Preventing cross-contamination from Creutzfeldt-Jakob disease, a terrifying and incurable infection, is part of basic training for brain doctors, who should know that they either need to take extra steps to clean their tools – or use disposable options.
“We expect that all board-certified neurosurgeons would be quite familiar with this,” said Dr. William T. Couldwell, president of the American Association of Neurological Surgeons. “It’s actually part of our curriculum.”
So he said it’s very unusual to hear this week that 18 patients at Novant Health Forsyth Medical Center in Winston-Salem, N.C., have been warned that they may have been exposed to CJD through surgery in January.
And it’s even more surprising that the case follows reports last fall that 15 patients in three New England states learned that they, too, could be at risk for the disease that can take years to show up before ultimately killing its victims.
“It’s extremely rare,” Couldwell said. “The likelihood of passing this along even with routine sterilization is pretty low.”
In both incidents, hospital officials said the initial neurosurgery patients turned out to have sporadic CJD, which occurs spontaneously. It’s not related to the variant form of CJD that causes a human form of “mad cow disease” and is associated with eating infected beef.
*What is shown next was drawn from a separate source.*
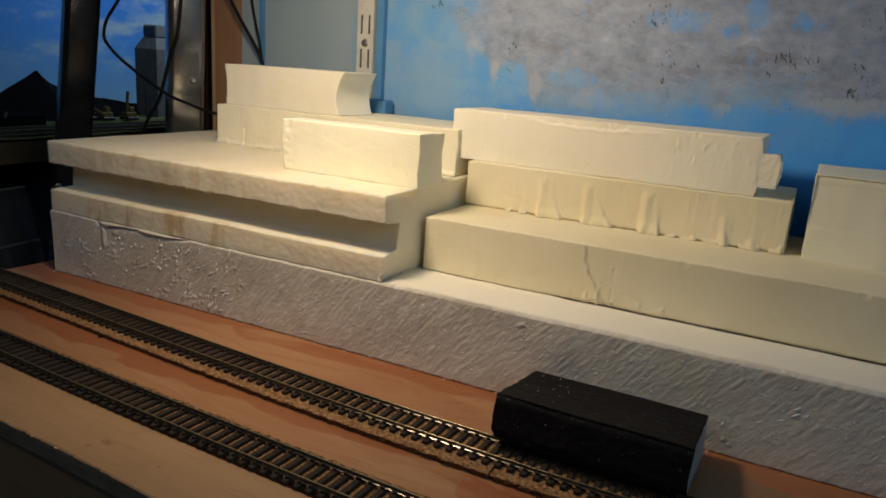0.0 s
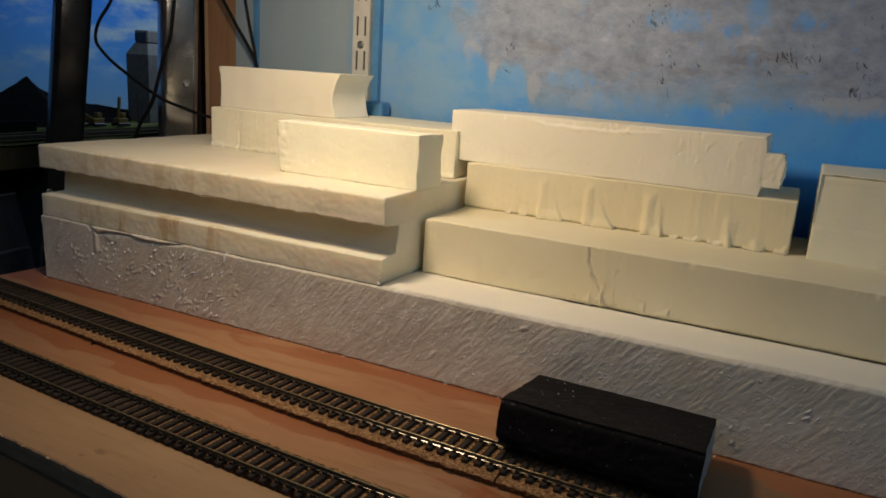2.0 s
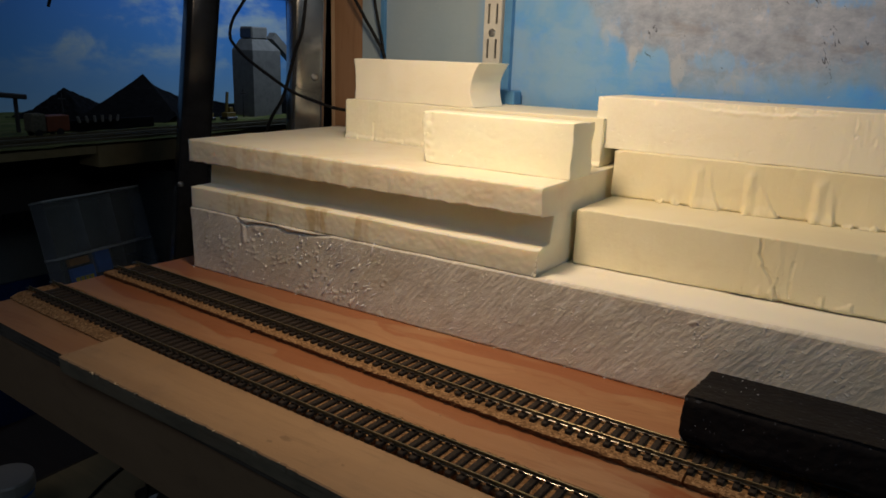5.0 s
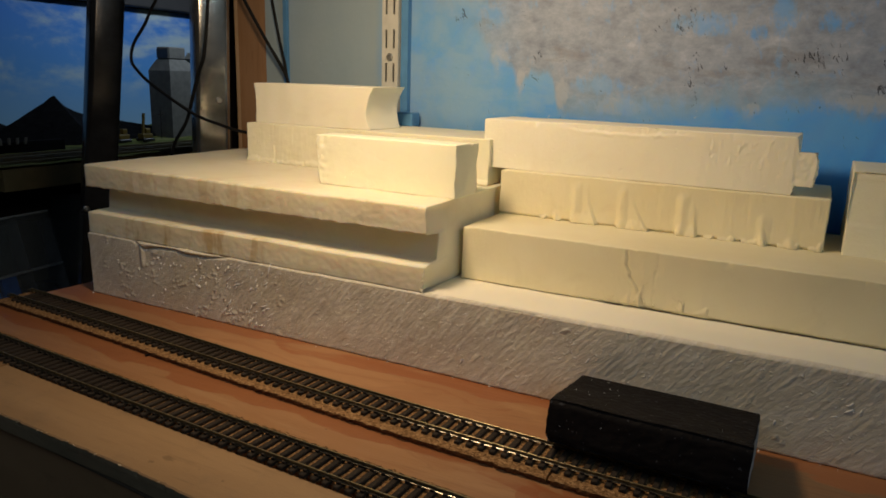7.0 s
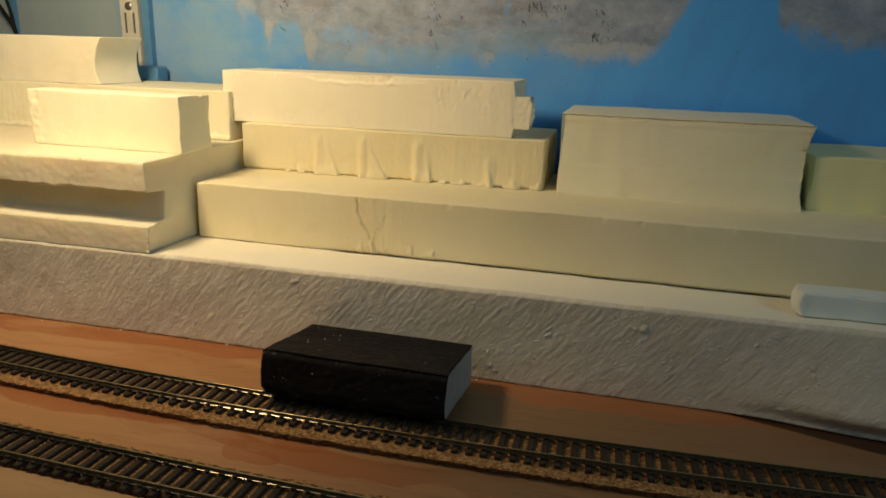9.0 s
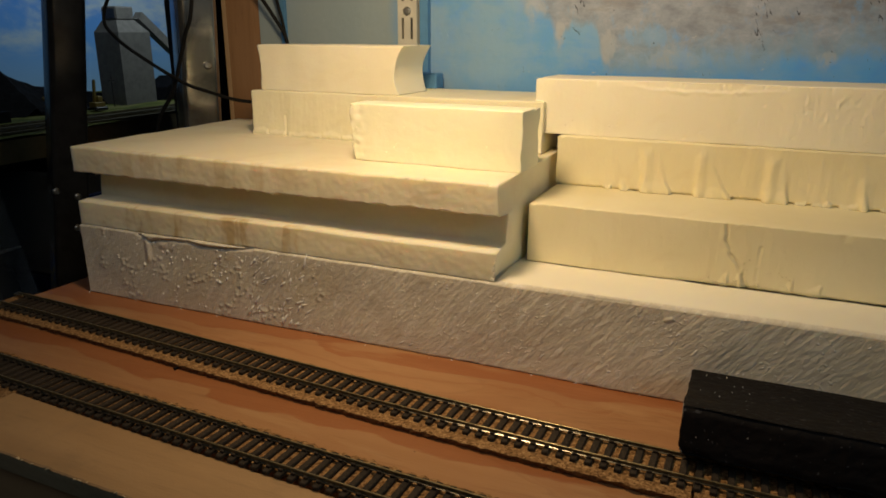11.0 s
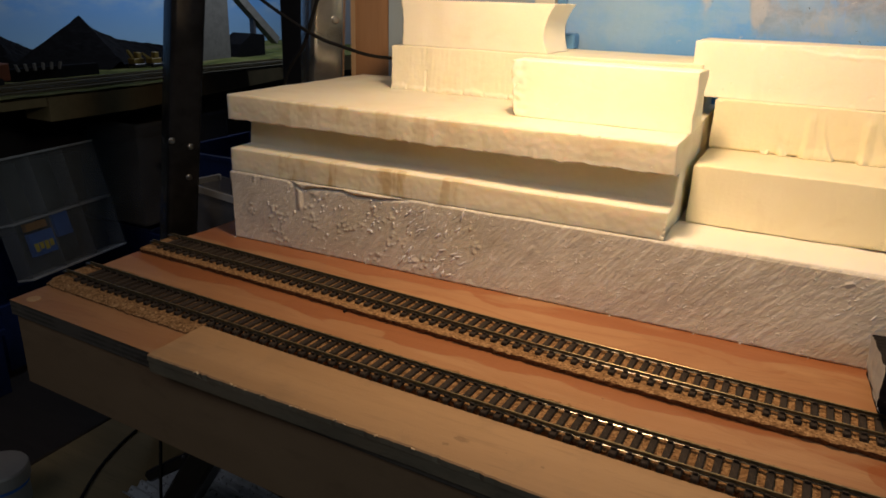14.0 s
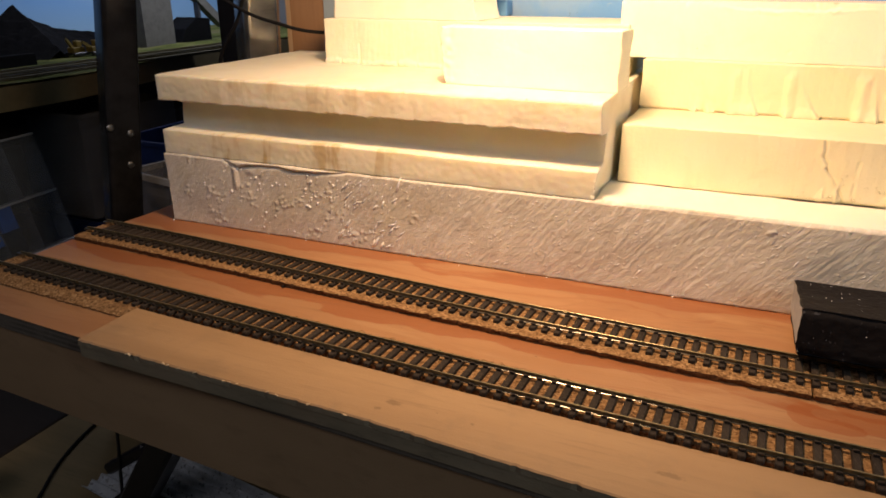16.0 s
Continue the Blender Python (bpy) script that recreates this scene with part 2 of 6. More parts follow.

All forms of CJD are caused by misfolded prions, proteins that transform from healthy to infected cells and spark a chain reaction of disease, experts say. CJD is very rare, causing about one death per million people each year worldwide and about 300 each year in the United States, according to the Centers for Disease Control and Prevention.
In North Carolina, hospital officials said the patient had neurological symptoms that meant there was reason to suspect CJD and to use enhanced sterilization procedures.
“The extra precautions should have been taken, but were not,” said Caryn Klebba, a spokeswoman for Novant Health.
Lab tests subsequently confirmed that the patient did have CJD.
“The extra precautions should have been taken, but were not.”
In the New England case, doctors at Catholic Medical Center in Manchester, N.H., didn’t realize that the initial patient was at risk for CJD until symptoms appeared weeks later. So far, none of the patients warned about CJD last fall has shown any symptoms or other problems, state health officials said.
But Couldwell, who is chairman of the neurosurgery department at the University of Utah, said many hospitals, including his own, have turned to disposable surgical tools when dealing with suspected or confirmed CJD, just to be safe.
“I think it takes away all question,” said Couldwell. “Many hospitals are taking on the more stringent and expensive method of using disposables to take away the risk.”
Trouble is, it can be quite costly to toss trays of disposable drills, scissors, forceps and needle drivers valued at thousands of dollars, Couldwell said. Infectious disease experts, including the CDC, say that either enhanced sterilization or using disposable tools can prevent transmission of CJD.
Part of the problem is that CJD is so rare that some doctors, including neurosurgeons, don’t think of it early enough, said Florence Kranitz, president of the CJD Foundation, an advocacy group.
“I think it’s just a simple precaution,” said Kranitz, who lost her husband to the disease. “If it is CJD, they’re supposed to wash down the surgical theater, they’re supposed to take precautions with everything in that room.”